San Juan nos concede en su primera carta un dato supremamente importante, para empezar a ver positivamente nuestra vida: “Miren qué amor tan grande nos ha mostrado el Padre: que nos llamamos hijos de Dios y realmente lo somos.” (31). Pues con el bautismo ya no somos sólo sus creaturas (Cfr. Gn. 1; 2) sino que somos sus hijos.
Un hijo que tiene como Padre a un Ser que es por naturaleza AMOR (Cfr. 1Juan 48) no puede más que vivir con positivismo, pues se siente amado, es decir, respetado, valorado, admirado, alimentado, perdonado y sobre todo se siente acompañado por su Padre.
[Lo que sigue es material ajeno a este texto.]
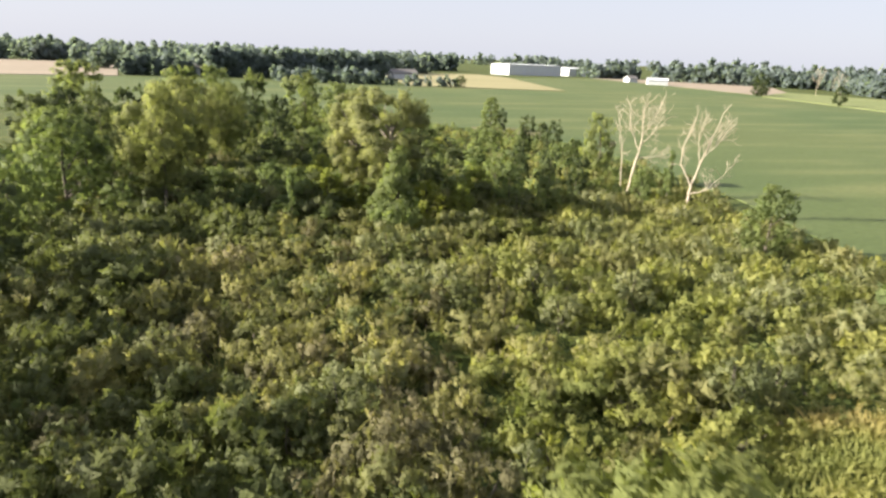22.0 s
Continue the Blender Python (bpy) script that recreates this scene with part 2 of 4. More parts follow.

Ser positivo es ver las cosas con la esperanza que Dios está contigo en las buenas y en las malas, no es ser idealista, fantasioso o infantil que se entrega a su padre sin más. El hijo de Dios es positivo porque ve que la vida puede ser mejor y ve que puede aportar algo para que esa vida sea mejor. También es el que reconoce que su meta no es el poder o las riquezas o los placeres, sino su propia realización, quizá con poder, riquezas o placeres o quizás no. Es quien descubre lo que guarda en sí mismo para su felicidad.